Work to be completed:
Check each line of the listing below for the string "part", and copy the ones that have it.
□ □ □ □
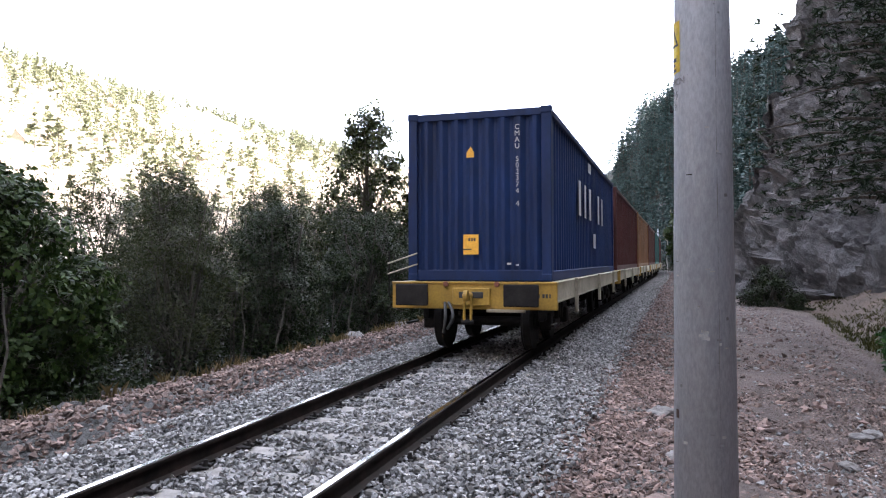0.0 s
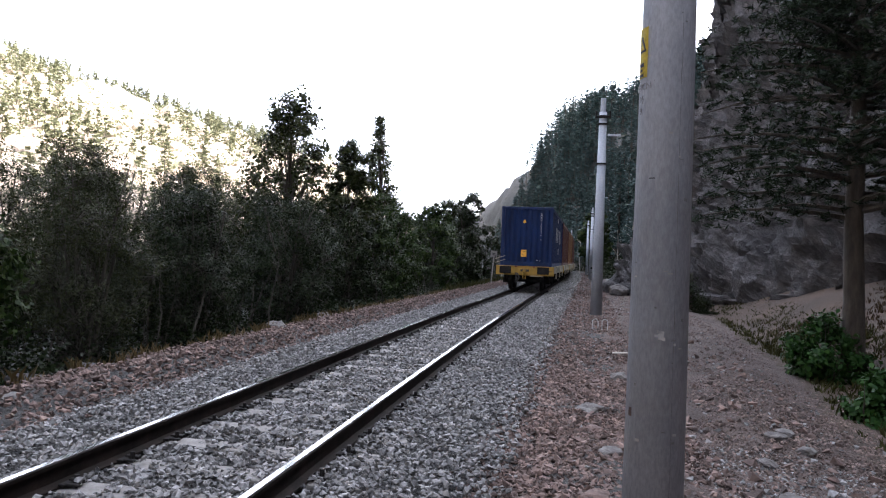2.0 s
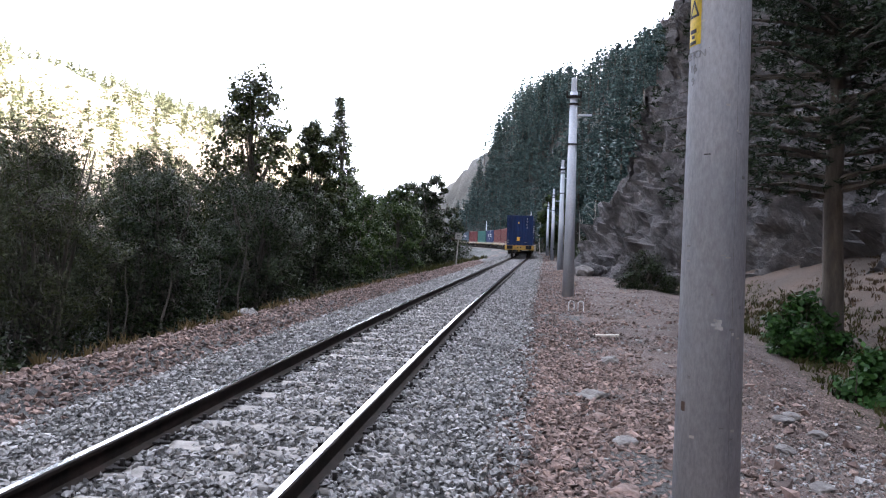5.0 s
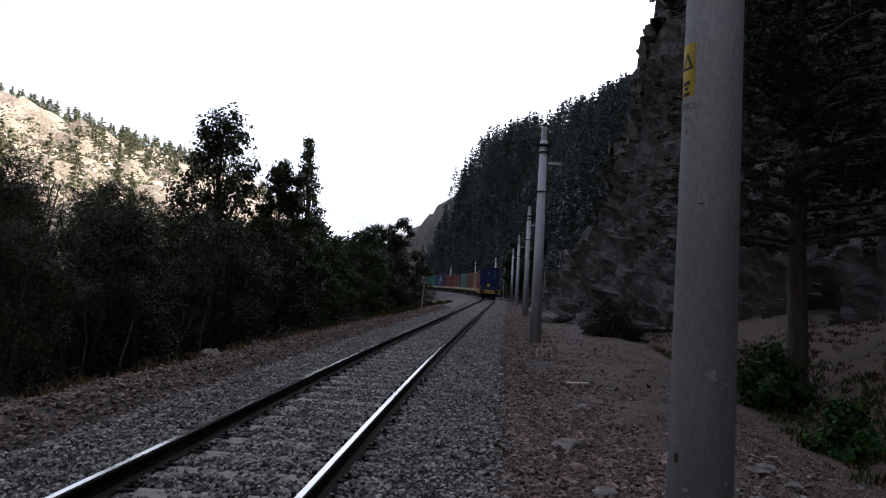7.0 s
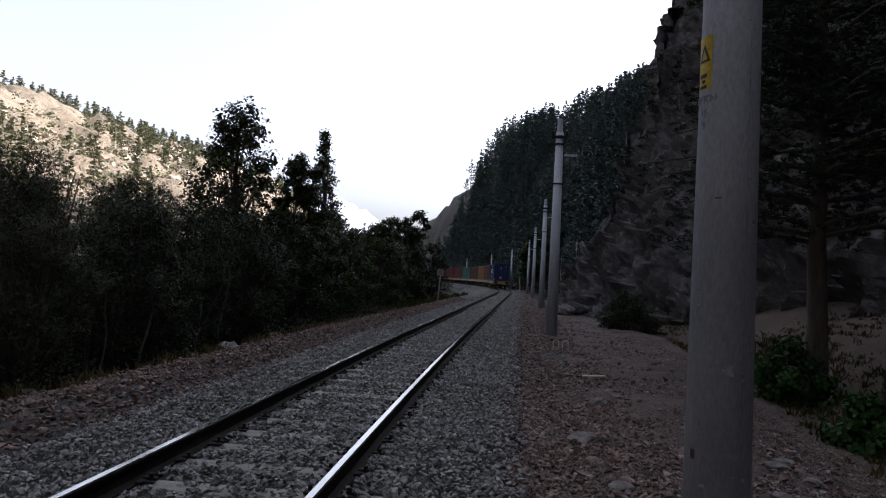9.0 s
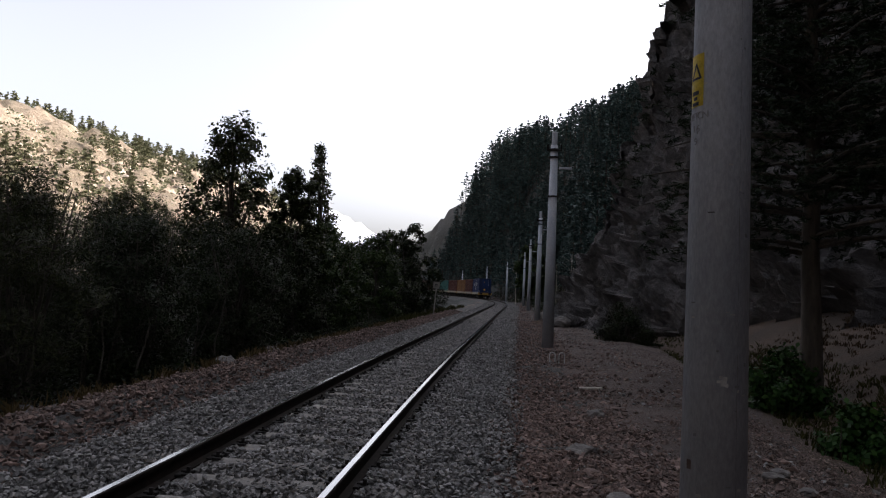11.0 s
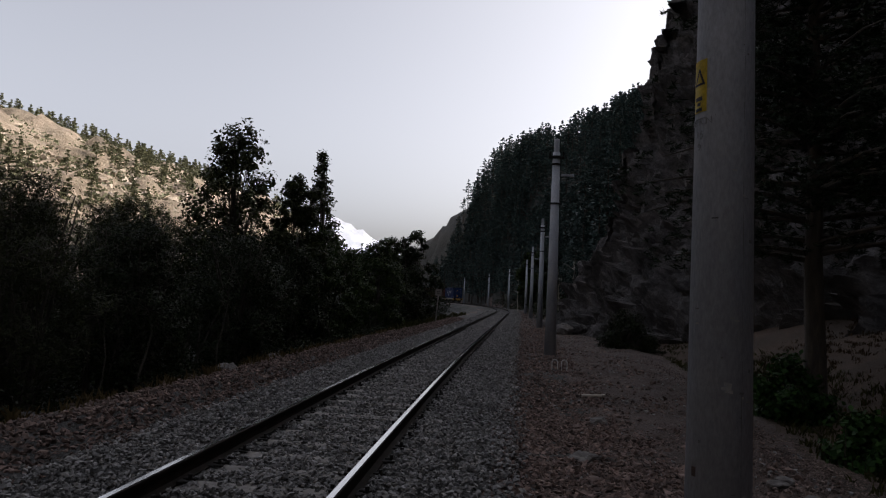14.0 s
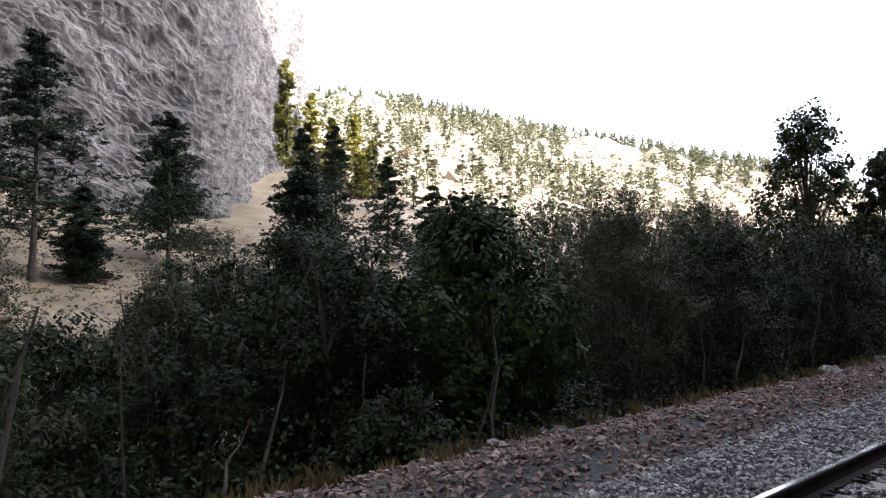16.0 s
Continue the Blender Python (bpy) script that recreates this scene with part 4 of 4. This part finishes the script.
def forest(name, rng, places, heights, mat, label, tufts, size, kinds=6, slim=0.24, whorls=8, arms=5):
    protos = []
    for k in range(kinds):
        limbs, c = pine_arrays(rng, 1.0, slim * rng.uniform(0.8, 1.25), rng.uniform(0.12, 0.35), tufts, size, whorls, arms, 0.4)
        leaves = leaf_quads(rng, c, size, size * 0.55, 0.5)
        f = np.array([[0.0, 0, -0.05], [0, 0, 0.5], [0, 0, 1.0]])
        protos.append((leaves, tube_along(f, [0.018, 0.012, 0.003], 4)))
    crowns, trunks = [], []
    for (x, y, z), h in zip(places, heights):
        (lv, lf), (tv, tf) = protos[int(rng.integers(kinds))]
        a = rng.uniform(0, 2 * np.pi)
        m = np.array([[np.cos(a), -np.sin(a), 0], [np.sin(a), np.cos(a), 0], [0, 0, 1]]).T * h
        crowns.append((lv @ m + [x, y, z], lf))
        trunks.append((tv @ m + [x, y, z], tf))
    v, f = join(crowns)
    tagged(fast_mesh(name, v, f, mat), label, "trees", kind="stuff")
    v, f = join(trunks)
    tagged(fast_mesh(name + "_trunks", v, f, M_BARK), "thin trunks of the distant pines", "trunks", kind="stuff")


def scatter(rng, n, az0, az1, r0, r1, power=0.7):
    az = np.radians(rng.uniform(az0, az1, n))
    r = r0 + (r1 - r0) * rng.random(n) ** power
    x, y = EYE[0] + r * np.sin(az), EYE[1] + r * np.cos(az)
    z, d, s, _, _ = land(x, y)
    return np.column_stack([x, y, z]), d, s


rng = np.random.default_rng(91)
p, d, s = scatter(rng, 1550, -10, 15, 58, 256)
p = p[(d > 7.5)]
bare_rock = np.array([noise.noise((q[0] * 0.035, q[1] * 0.035, 7.0)) for q in p]) > 0.2
p = p[~bare_rock]
q, d, s = scatter(rng, 800, -12, 3, 105, 262)
p = np.vstack([p, q[(d > 6.5) | ((d < -10) & (q[:, 1] > 215))]])
away = np.hypot(p[:, 0] - EYE[0], p[:, 1] - EYE[1])
near_p, far_p = p[away < 125], p[away >= 125]
forest("pine_wood", rng, near_p, rng.uniform(8, 15, len(near_p)), M_NEEDLE_HAZED, "dark tall pines at the foot of the mountain", 16, 0.042, slim=0.25, whorls=12)
forest("pine_forest", rng, far_p, rng.uniform(7, 13, len(far_p)), M_NEEDLE_HAZED, "dark pine forest on the shaded mountainside", 9, 0.062, slim=0.27, whorls=9)
p, d, s = scatter(rng, 1500, -75, -12, 180, 400, 0.5)
keep = np.array([noise.noise((q[0] * 0.018, q[1] * 0.018, 2.0)) + 0.55 * (math.hypot(q[0], q[1]) > 335) for q in p]) > 0.02
p = p[keep]
q, _, _ = scatter(rng, 130, -58, -26, 110, 230, 0.8)
p = np.vstack([p, q])
forest("hill_pines", rng, p, rng.uniform(4, 8, len(p)), M_HILLPINE_LIT, "scattered pines on the sunlit hillside", 6, 0.17, slim=0.34, whorls=6, arms=5)


def build_scrub():
    """Low shrubs and rocks spread over the sunlit hillside."""
    p, _, _ = scatter(rng, 3600, -78, -12, 150, 390, 0.6)
    n = 7
    c = np.repeat(p, n, axis=0) + rng.normal(0, 1, (len(p) * n, 3)) * [0.9, 0.9, 0.5] + [0, 0, 0.7]
    v, f = leaf_quads(rng, c, 1.2, 0.8, 0.2)
    tagged(fast_mesh("hill_scrub", v, f, M_HILLPINE_LIT), "olive scrub dotted over the dry hillside", "scrub", kind="stuff")
    p, _, _ = scatter(rng, 4200, -78, -12, 150, 390, 0.6)
    v, f = stones_at(rng, p, rng.uniform(1.0, 5.5, len(p)) * rng.uniform(0.4, 1, len(p)))
    tagged(fast_mesh("hill_rocks", v, f, M_HILLROCK), "pale rock outcrops on the sunlit hillside", "rocks", kind="stuff")


M_HILLROCK = surface("hill_rock", (0.22, 0.18, 0.14), (0.46, 0.40, 0.33), 0.3, 0.95, bump=0.6, depth=0.2, per_island=0.3)
build_scrub()


# ---- undergrowth and grass ----
def build_undergrowth():
    r2 = np.random.default_rng(44)
    n = 900
    s, d = r2.uniform(0, 60, n), -4.9 - 9 * r2.random(n) ** 1.3
    xy = np.array([on_line(a, b)[:2] for a, b in zip(s, d)])
    z = land(xy[:, 0], xy[:, 1])[0]
    high = r2.uniform(0.4, 1.7, n) * np.interp(d, [-14, -6.5, -4.9], [1.1, 0.9, 0.25])
    k = 75
    c = np.repeat(np.column_stack([xy, z]), k, axis=0) + r2.normal(0, 1, (n * k, 3)) * [0.38, 0.38, 0]
    c[:, 2] += np.repeat(high, k) * r2.random(n * k) ** 0.8
    v, f = leaf_quads(r2, c, 0.11, 0.055)
    tagged(fast_mesh("undergrowth", v, f, M_LEAF_DARK), "tangled dark undergrowth below the riverside trees", "undergrowth", kind="stuff")
    stems = []
    for _ in range(200):
        a, b = r2.uniform(2, 60), -5.0 - 6 * r2.random()
        x, y, _h = on_line(a, b)
        z0 = ground_z(x, y)
        h = r2.uniform(0.8, 2.6)
        f5 = np.linspace(0, 1, 5)[:, None]
        pts = np.array([x, y, z0]) + f5 * np.array([r2.normal(0, 0.35), r2.normal(0, 0.35), h]) + np.cumsum(r2.normal(0, 0.05, (5, 3)), axis=0)
        stems.append(tube_along(pts, np.linspace(0.028, 0.008, 5) * r2.uniform(0.6, 1.5), 4))
    v, f = join(stems)
    tagged(fast_mesh("bare_stems", v, f, M_BARK), "thin bare stems in the dark undergrowth", "stems", kind="stuff")


build_undergrowth()


def blades(name, mat, label, n, s0, s1, off, high, seed, clump=9, edge=False):
    """Grass in clumps: narrow upright leaves that lean outwards."""
    r3 = np.random.default_rng(seed)
    m = n // clump
    s = r3.uniform(s0, s1, m)
    d = r3.uniform(*off, m) + (path_edge(s) if edge else 0)
    xy = np.array([on_line(a, b)[:2] for a, b in zip(s, d)])
    z = land(xy[:, 0], xy[:, 1])[0]
    base = np.repeat(np.column_stack([xy, z - 0.03]), clump, axis=0) + r3.normal(0, 0.06, (m * clump, 3)) * [1, 1, 0]
    h = r3.uniform(*high, (m * clump, 1)) * np.repeat(r3.uniform(0.5, 1.1, m), clump)[:, None]
    a = r3.uniform(0, 2 * np.pi, (m * clump, 1))
    lean = np.hstack([np.cos(a), np.sin(a), np.zeros_like(a)])
    side = np.hstack([-np.sin(a), np.cos(a), np.zeros_like(a)]) * 0.012
    up = np.array([0, 0, 1.0])
    tip = base + up * h + lean * h * r3.uniform(0.1, 0.7, (m * clump, 1))
    mid = base + up * h * 0.6 + lean * h * 0.15
    v = np.stack([base - side, base + side, mid + side, tip, mid - side], 1).reshape(-1, 3)
    f = np.arange(5 * m * clump).reshape(-1, 5)
    return tagged(fast_mesh(name, v, f, mat), label, "grass", kind="stuff")


blades("dry_grass", M_STRAW, "dry straw coloured grass along the track bank", 4500, 2, 45, (-5.2, -3.7), (0.05, 0.26), 51, clump=14)
blades("green_herbs", M_HERB, "yellow green grass and herbs before the cliff", 12000, 11, 40, (0.6, 3.0), (0.06, 0.22), 52, edge=True)
blades("slope_grass", M_DRYBROWN, "dry brown grass on the slope below the cliff", 14000, 6, 42, (1.5, 6.0), (0.04, 0.16), 53, edge=True)
blades("verge_herbs", M_HERB, "green herbs at the edge of the ballast", 1500, 36, 75, (-4.8, -3.3), (0.15, 0.5), 54)


# ---- signs, trunks and small things ----
def build_sign():
    x, y = -2.55, 48.0
    g = empty("track_sign", pose(x, y, ground_z(x, y) - 0.1, 0, 4, -8), label="small white square sign on a leaning grey post", category="sign")
    part("post", box(0.07, 0.07, 2.2, (0, 0, 1.1), 0.008), M_SLEEPER, g)
    plate = part("sign_plate", box(0.42, 0.03, 0.42, (0, -0.05, 2.05), 0.006), M_SLEEPER, g)
    part("sign_mark", box(0.22, 0.006, 0.05, (0, -0.068, 2.1)), M_BLACK, plate)
    part("sign_mark", box(0.16, 0.006, 0.05, (0, -0.068, 2.0)), M_BLACK, plate)


build_sign()


def build_hook():
    x, y = 3.25, 21.1
    g = empty("steel_loop", pose(x, y, ground_z(x, y) - 0.02), label="bent pale steel loops sticking out of the dirt", category="steel bar")
    for dx in (0, 0.24):
        f = np.linspace(0, np.pi, 9)
        pts = np.column_stack([dx + 0.07 * np.cos(f), 0 * f, 0.22 + 0.07 * np.sin(f)])
        pts = np.vstack([[dx + 0.07, 0, -0.05], pts, [dx - 0.07, 0, -0.05]])
        v, fc = tube_along(pts, np.full(len(pts), 0.014), 6)
        fast_mesh("loop", v, fc, M_WHITE, g, smooth=True)


build_hook()


def build_plank():
    """A split board lying on the rubble."""
    x, y = 3.57, 16.1
    bm = box(0.62, 0.13, 0.035, (0, 0, 0), 0.008)
    for v in bm.verts:
        v.co.z += 0.012 * math.sin(v.co.x * 9) + (0.02 if v.co.x > 0.25 else 0)
        v.co.y *= 1.0 - 0.35 * (v.co.x > 0.25)
    ob = part("plank", bm, M_PALEBARK, None)
    ob.matrix_basis = pose(x, y, ground_z(x, y) + 0.03, 2, -4, -38)
    tagged(ob, "short weathered wooden board lying on rubble", "plank")


build_plank()


def dead_tree(x, y, h, seed, label):
    r4 = np.random.default_rng(seed)
    g = empty("dead_tree", pose(x, y, ground_z(x, y) - 0.2), label=label, category="tree", group="bare trees")
    f = np.linspace(0, 1, 8)[:, None]
    pts = f * [r4.normal(0, 0.25), r4.normal(0, 0.25), h] + np.cumsum(r4.normal(0, 0.05, (8, 3)), axis=0)
    v, fc = tube_along(pts, 0.05 * (1 - 0.8 * f[:, 0]), 7)
    fast_mesh("trunk", v, fc, M_PALEBARK, g, smooth=True)
    for k in range(7):
        i = int(r4.integers(3, 7))
        e = pts[i] + [r4.normal(0, 0.7), r4.normal(0, 0.7), r4.uniform(0.3, 1.1)]
        v, fc = tube_along(np.stack([pts[i], (pts[i] + e) / 2 + r4.normal(0, 0.08, 3), e]), [0.016, 0.011, 0.004], 5)
        fast_mesh("limb", v, fc, M_PALEBARK, g)


SPARE = [o for o in scene.objects if o.name.split(".")[0] == "tree" and o.get("group") == "trees along the river"][11:24]
r6 = random.Random(8)
for k in range(34):
    x, y = (r6.uniform(-27, -13), r6.uniform(26, 62)) if k < 22 else (r6.uniform(-13, -6.5), r6.uniform(56, 100))
    if k >= 28:
        x, y = r6.uniform(-26, -15), r6.uniform(4, 24)
    src = SPARE[k % len(SPARE)]
    z = ground_z(x, y) - 0.3 if k < 28 else ground_z(x, y) - 1.3
    copy_thing(src, pose(x, y, z, 0, 0, r6.uniform(0, 360)))


def build_slope_cover():
    """Bushes on the bank beyond the spur, and stones and tufts on the slope across the river."""
    r7 = np.random.default_rng(77)
    n, k = 400, 80
    s, d = r7.uniform(54, 170, n), 4.6 + 11 * r7.random(n)
    xy = np.array([on_line(a, b)[:2] for a, b in zip(s, d)])
    z = land(xy[:, 0], xy[:, 1])[0]
    c = np.repeat(np.column_stack([xy, z]), k, axis=0) + r7.normal(0, 1, (n * k, 3)) * [0.8, 0.8, 0]
    c[:, 2] += np.repeat(r7.uniform(0.5, 2.4, n), k) * r7.random(n * k)
    v, f = leaf_quads(r7, c, 0.28, 0.16)
    tagged(fast_mesh("bank_bushes", v, f, M_LEAF_DARK), "dark bushes on the bank below the forest", "bushes", kind="stuff")
    p, _, _ = scatter(r7, 2600, -95, -60, 28, 75, 0.8)
    v, f = stones_at(r7, p, r7.uniform(0.08, 0.6, len(p)) * r7.random(len(p)))
    tagged(fast_mesh("slope_stones", v, f, M_PALEROCK), "loose pale stones on the dry slope across the river", "stones", kind="stuff")
    p, _, _ = scatter(r7, 1500, -95, -60, 28, 75, 0.8)
    c = np.repeat(p, 14, axis=0) + r7.normal(0, 1, (len(p) * 14, 3)) * [0.16, 0.16, 0.06] + [0, 0, 0.12]
    v, f = leaf_quads(r7, c, 0.22, 0.05)
    tagged(fast_mesh("slope_tufts", v, f, M_HERB), "low dry tufts on the slope across the river", "grass", kind="stuff")


build_slope_cover()
for k, (x, y, h) in enumerate([(6.3, 63, 5.0), (7.4, 62, 5.6), (5.2, 68, 4.6), (3.6, 112, 7.0)]):
    dead_tree(x, y, h, 300 + k, "pale bare trunk with few dead limbs")
build_tree("tree", 5.4, 100, 8.5, 2.6, "light green leafy tree at the foot of the mountain", M_LEAF_GREEN, 311, leaves=7000, leaf=(0.4, 0.25), stems=2, crown_from=0.3, group="trees along the river")


def far_mountain():
    """A range at the end of the valley, pale with painted haze."""
    verts, faces = [], []
    azs = np.linspace(-30, 4, 70)
    for j, f in enumerate((0.0, 0.5, 1.0)):
        for a in azs:
            el = 6.2 * math.exp(-((a + 15.5) / 8.0) ** 2) + 0.5 * noise.noise((a * 0.6, 0, 3)) + 0.25 * noise.noise((a * 2, 0, 3))
            r = 2600 + 500 * f
            verts.append((r * math.sin(radians(a)), r * math.cos(radians(a)), -60 + f * (60 + math.tan(radians(max(el, 0.3))) * 3100)))
    n = len(azs)
    for j in range(2):
        for i in range(n - 1):
            faces.append((j * n + i, j * n + i + 1, (j + 1) * n + i + 1, (j + 1) * n + i))
    tagged(mesh_ob("backdrop_mountain", verts, faces, M_FARHILL_HAZE, smooth=True), "mountain at the valley's end with haze in its pale colour", "mountain", kind="structure")


# distance haze is put into this pale blue grey
M_FARHILL_HAZE = surface("mountain_haze_colour", (0.34, 0.37, 0.43), (0.40, 0.43, 0.49), 0.002, 1.0, bump=0.0)
far_mountain()


def rolled(t):
    """How far the train has gone."""
    return SPEED * t + GAIN * max(0.0, t - 7) ** 2


def motions():
    for ob, ahead in RUN:
        rows = []
        for k in range(0, 33):
            t = k * 0.5
            s = REAR0 + rolled(t) + ahead
            ax, ay, _ = on_line(s + 1.9)
            bx, by, _ = on_line(s + 11.05)
            a = math.atan2(bx - ax, by - ay)
            rows.append((t, pose(ax - 1.9 * math.sin(a), ay - 1.9 * math.cos(a), 0, 0, 0, -math.degrees(a))))
        walk(ob, rows)
    # the last wagon's wheels turn as it rolls
    axles = [o for o in wagon.children if o.name.split(".")[0] == "wheelset"]
    for ax in axles:
        y = ax.matrix_basis.translation.y
        walk(ax, [(k / 30, pose(0, y, 0.46, -math.degrees(rolled(k / 30) / 0.46) % 360)) for k in range(0, 481)])


motions()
□ □ □ □
Written response:
Continue the Blender Python (bpy) script that recreates this scene with part 4 of 4. This part finishes the script.
    part("post", box(0.07, 0.07, 2.2, (0, 0, 1.1), 0.008), M_SLEEPER, g)
    plate = part("sign_plate", box(0.42, 0.03, 0.42, (0, -0.05, 2.05), 0.006), M_SLEEPER, g)
    part("sign_mark", box(0.22, 0.006, 0.05, (0, -0.068, 2.1)), M_BLACK, plate)
    part("sign_mark", box(0.16, 0.006, 0.05, (0, -0.068, 2.0)), M_BLACK, plate)
    ob = part("plank", bm, M_PALEBARK, None)